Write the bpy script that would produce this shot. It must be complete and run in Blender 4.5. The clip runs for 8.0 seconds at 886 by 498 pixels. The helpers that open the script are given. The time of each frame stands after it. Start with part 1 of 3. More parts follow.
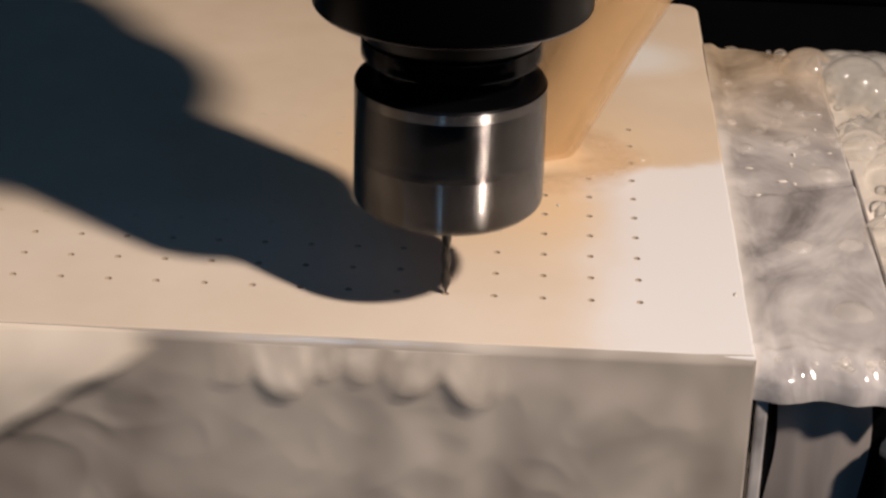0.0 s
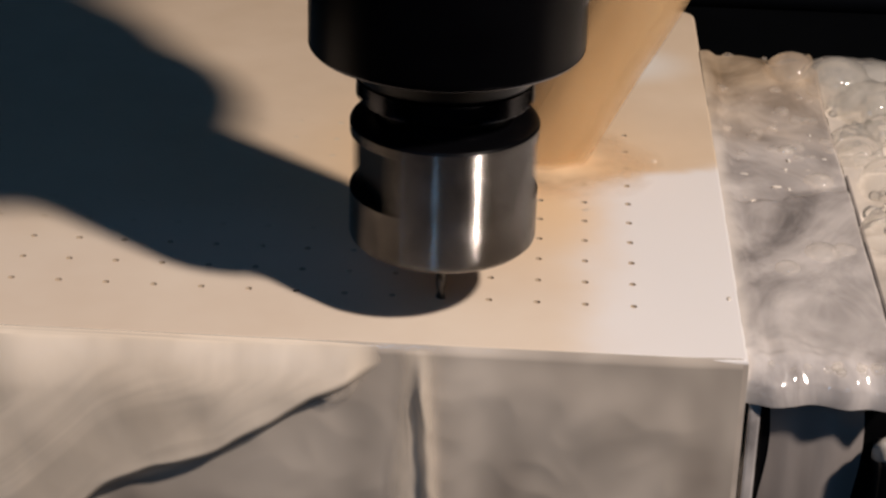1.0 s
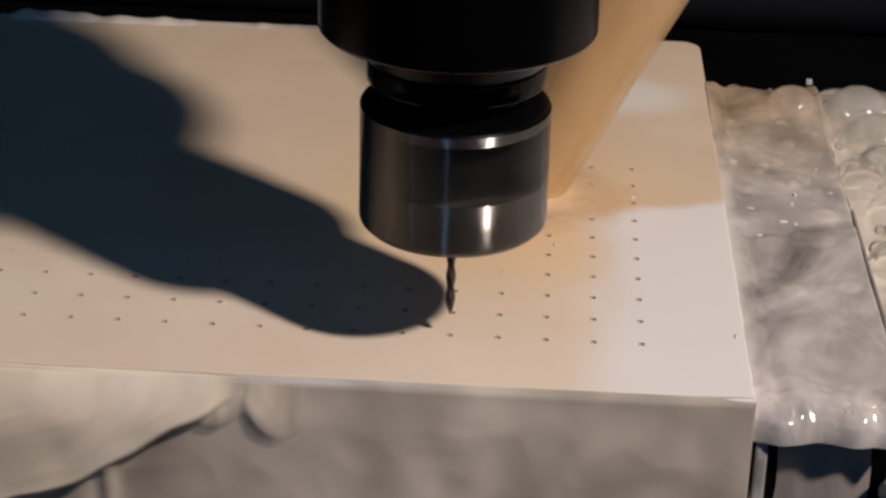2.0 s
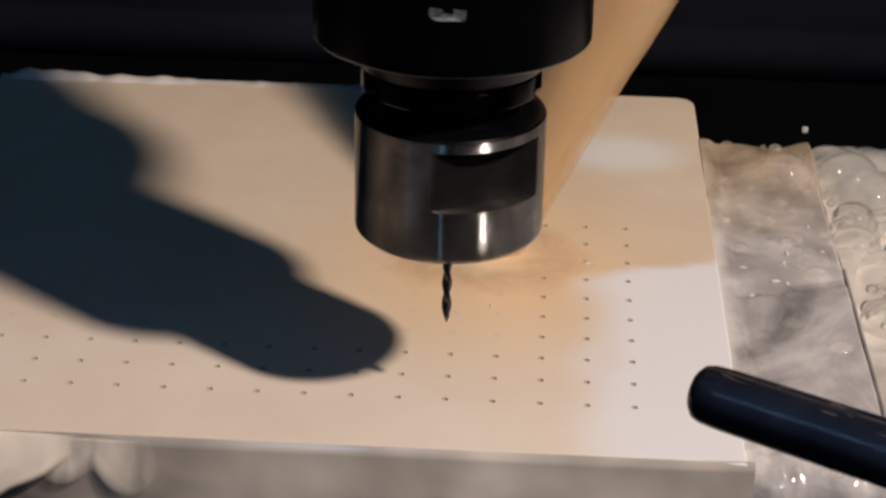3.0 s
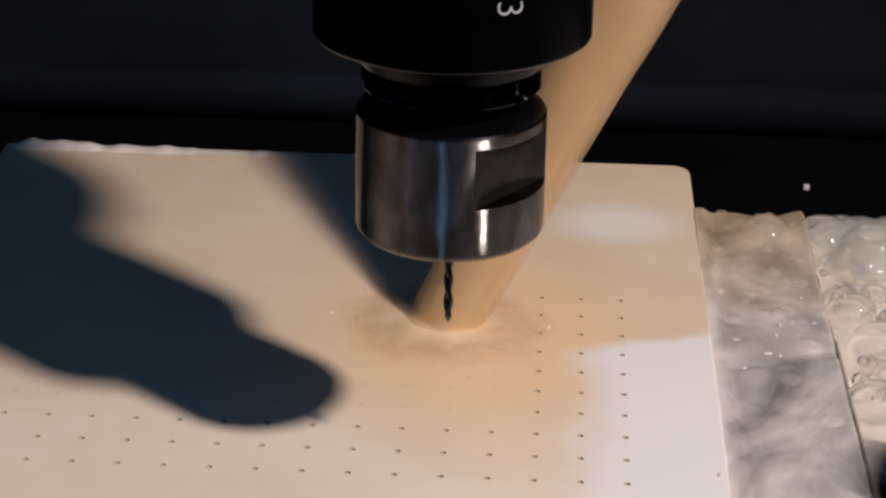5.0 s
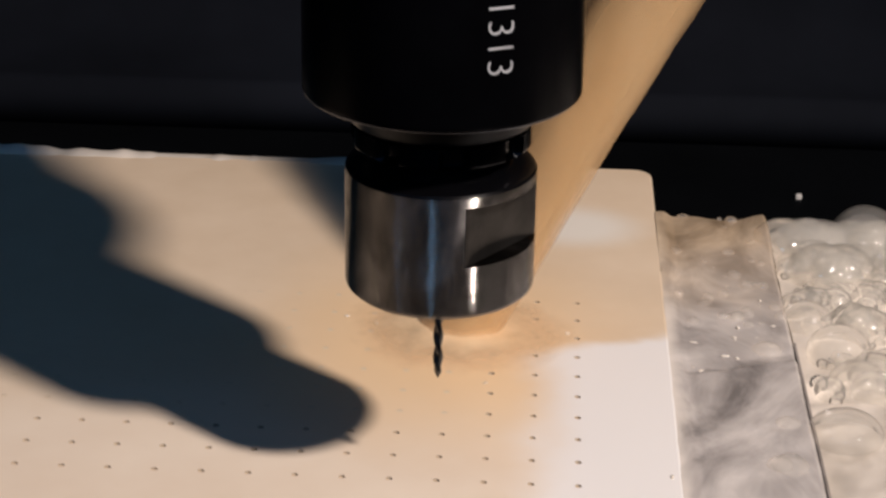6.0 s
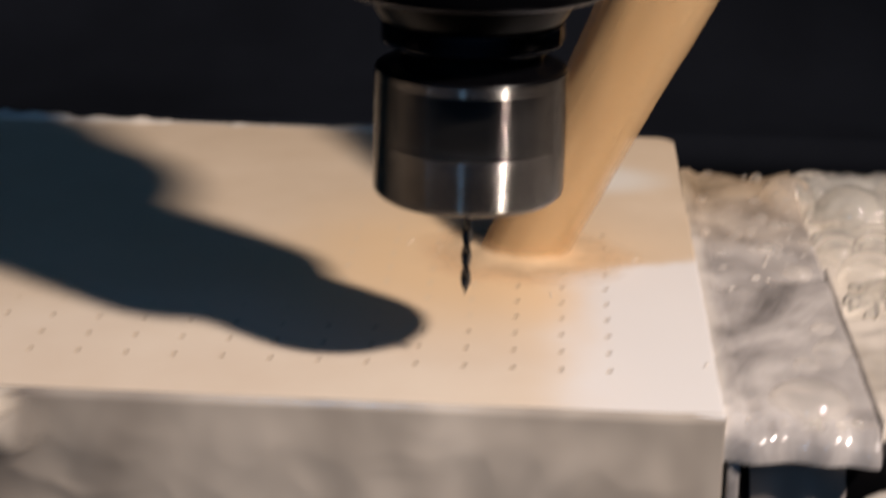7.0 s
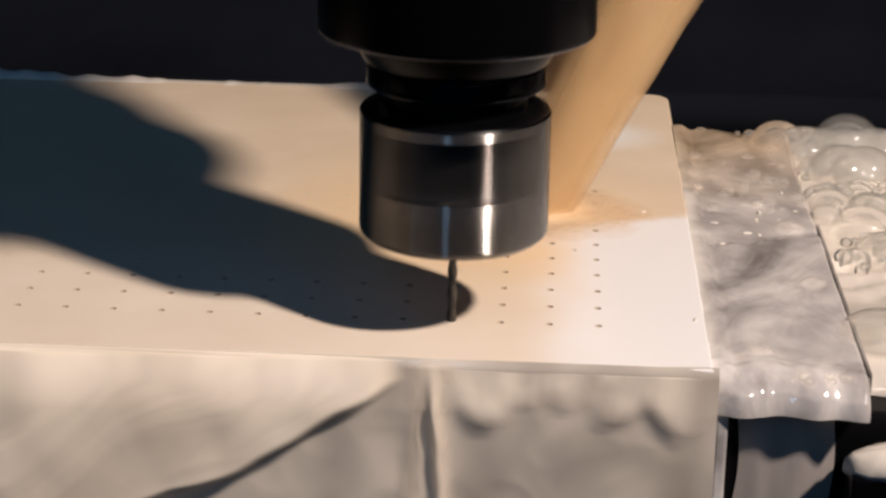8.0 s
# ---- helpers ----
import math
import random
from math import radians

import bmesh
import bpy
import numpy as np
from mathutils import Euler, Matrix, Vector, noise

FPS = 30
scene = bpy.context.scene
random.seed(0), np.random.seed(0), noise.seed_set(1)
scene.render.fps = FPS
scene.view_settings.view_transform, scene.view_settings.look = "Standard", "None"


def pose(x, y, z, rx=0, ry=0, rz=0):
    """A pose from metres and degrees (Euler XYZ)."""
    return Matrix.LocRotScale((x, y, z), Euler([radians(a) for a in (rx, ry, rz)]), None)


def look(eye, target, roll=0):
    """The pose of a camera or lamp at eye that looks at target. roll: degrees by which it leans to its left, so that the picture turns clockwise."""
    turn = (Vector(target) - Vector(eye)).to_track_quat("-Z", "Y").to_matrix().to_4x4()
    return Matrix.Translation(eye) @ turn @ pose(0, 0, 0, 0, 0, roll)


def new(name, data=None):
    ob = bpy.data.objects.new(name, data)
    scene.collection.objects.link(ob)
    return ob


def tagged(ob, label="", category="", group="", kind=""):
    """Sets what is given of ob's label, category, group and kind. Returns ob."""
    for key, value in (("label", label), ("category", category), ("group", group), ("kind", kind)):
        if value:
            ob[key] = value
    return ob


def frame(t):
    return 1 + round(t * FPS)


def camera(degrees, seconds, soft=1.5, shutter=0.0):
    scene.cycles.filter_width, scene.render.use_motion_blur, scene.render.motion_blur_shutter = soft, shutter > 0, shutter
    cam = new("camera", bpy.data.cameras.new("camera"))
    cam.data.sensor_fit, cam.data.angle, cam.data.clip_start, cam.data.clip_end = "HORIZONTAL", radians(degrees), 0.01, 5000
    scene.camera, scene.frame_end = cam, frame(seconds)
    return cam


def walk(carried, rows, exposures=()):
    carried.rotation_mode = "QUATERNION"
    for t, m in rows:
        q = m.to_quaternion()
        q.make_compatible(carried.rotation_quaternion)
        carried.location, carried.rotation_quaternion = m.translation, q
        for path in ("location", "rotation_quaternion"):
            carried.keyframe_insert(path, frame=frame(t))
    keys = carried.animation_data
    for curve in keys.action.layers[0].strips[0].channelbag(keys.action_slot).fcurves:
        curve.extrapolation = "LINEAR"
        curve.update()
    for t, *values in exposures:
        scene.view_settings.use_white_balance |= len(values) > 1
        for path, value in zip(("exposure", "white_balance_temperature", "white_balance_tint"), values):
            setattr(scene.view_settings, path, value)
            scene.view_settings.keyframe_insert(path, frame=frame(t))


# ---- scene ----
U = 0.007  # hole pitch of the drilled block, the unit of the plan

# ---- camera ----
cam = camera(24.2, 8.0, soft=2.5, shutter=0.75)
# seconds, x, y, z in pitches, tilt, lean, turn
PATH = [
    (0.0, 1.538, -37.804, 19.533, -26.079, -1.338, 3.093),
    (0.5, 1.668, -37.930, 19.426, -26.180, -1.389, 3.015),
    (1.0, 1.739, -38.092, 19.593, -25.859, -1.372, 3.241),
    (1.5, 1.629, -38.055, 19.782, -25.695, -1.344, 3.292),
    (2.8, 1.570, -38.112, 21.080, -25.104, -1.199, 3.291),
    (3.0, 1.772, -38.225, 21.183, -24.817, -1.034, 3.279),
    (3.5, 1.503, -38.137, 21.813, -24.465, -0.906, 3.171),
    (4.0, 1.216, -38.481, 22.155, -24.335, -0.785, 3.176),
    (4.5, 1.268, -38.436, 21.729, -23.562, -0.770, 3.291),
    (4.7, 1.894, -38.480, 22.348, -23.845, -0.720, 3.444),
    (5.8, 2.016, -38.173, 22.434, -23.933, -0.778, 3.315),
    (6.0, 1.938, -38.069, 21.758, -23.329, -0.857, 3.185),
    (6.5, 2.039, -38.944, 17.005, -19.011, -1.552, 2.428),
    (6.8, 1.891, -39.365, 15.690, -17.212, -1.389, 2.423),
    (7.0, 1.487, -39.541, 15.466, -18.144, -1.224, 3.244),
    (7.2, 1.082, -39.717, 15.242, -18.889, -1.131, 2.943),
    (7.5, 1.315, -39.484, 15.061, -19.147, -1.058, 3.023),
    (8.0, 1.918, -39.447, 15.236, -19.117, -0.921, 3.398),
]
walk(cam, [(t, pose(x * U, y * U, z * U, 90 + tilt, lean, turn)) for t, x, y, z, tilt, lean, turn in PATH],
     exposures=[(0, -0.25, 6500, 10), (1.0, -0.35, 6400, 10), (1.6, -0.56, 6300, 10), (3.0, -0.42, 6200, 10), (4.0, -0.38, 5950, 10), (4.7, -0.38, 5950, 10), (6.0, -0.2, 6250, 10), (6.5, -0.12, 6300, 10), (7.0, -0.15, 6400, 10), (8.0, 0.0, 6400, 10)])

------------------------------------

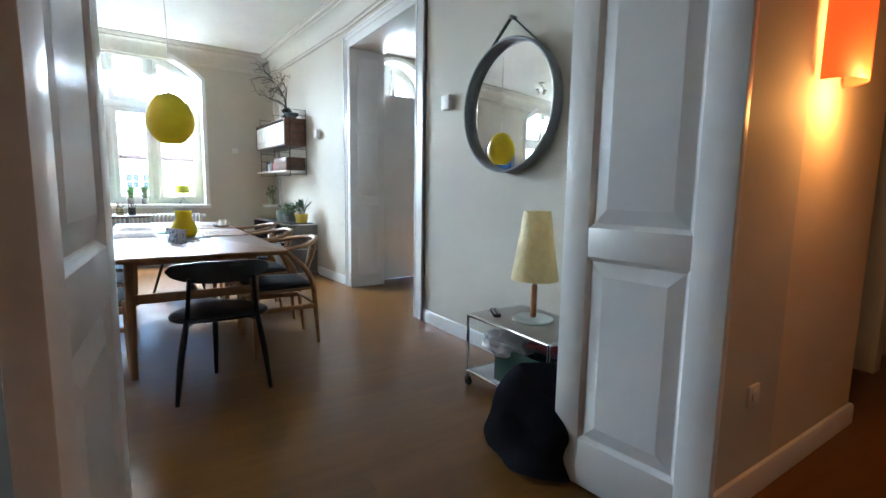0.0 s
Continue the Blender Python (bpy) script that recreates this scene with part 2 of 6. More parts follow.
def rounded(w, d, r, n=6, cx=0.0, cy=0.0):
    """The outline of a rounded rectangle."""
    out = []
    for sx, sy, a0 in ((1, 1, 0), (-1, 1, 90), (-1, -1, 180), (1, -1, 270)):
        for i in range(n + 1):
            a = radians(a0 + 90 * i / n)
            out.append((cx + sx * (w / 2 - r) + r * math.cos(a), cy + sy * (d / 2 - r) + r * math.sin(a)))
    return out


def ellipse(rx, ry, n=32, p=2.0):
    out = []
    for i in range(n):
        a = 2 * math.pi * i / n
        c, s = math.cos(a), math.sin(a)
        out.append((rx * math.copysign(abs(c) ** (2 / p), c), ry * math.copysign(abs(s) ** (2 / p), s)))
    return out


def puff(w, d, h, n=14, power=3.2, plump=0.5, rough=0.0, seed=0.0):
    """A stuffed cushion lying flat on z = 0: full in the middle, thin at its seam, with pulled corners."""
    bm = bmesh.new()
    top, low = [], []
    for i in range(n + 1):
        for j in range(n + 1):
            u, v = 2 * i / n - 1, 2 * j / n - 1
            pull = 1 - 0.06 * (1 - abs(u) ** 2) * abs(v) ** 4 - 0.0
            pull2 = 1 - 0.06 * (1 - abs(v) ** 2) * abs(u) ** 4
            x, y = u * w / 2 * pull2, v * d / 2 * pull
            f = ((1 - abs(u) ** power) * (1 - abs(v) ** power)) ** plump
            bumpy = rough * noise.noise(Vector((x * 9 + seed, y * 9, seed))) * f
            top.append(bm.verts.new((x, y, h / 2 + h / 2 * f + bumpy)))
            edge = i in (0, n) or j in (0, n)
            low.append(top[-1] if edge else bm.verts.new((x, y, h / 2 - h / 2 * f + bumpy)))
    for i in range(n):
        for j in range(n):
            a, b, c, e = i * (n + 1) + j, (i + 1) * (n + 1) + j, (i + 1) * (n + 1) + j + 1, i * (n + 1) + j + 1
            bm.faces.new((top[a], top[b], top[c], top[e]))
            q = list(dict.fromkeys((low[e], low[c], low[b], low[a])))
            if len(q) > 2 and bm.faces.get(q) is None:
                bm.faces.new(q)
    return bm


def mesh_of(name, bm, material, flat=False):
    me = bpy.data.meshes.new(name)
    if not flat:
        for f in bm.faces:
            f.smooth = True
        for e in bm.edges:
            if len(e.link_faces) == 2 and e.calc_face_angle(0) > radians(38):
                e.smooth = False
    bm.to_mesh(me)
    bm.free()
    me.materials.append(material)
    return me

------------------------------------

> _Aim_: Both the line with "import math" and the line with "of a camera" belong in the extract, along with every line between them; set down those lines exactly and only.

> _The answer_:
import math
import random
from math import radians

import bmesh
import bpy
import numpy as np
from mathutils import Euler, Matrix, Vector, noise

FPS = 30
scene = bpy.context.scene
random.seed(0), np.random.seed(0), noise.seed_set(1)
scene.render.fps = FPS
scene.view_settings.view_transform, scene.view_settings.look = "Standard", "None"


def pose(x, y, z, rx=0, ry=0, rz=0):
    """A pose from metres and degrees (Euler XYZ)."""
    return Matrix.LocRotScale((x, y, z), Euler([radians(a) for a in (rx, ry, rz)]), None)


def look(eye, target, roll=0):
    """The pose of a camera or lamp at eye that looks at target. roll: degrees by which it leans to its left, so that the picture turns clockwise."""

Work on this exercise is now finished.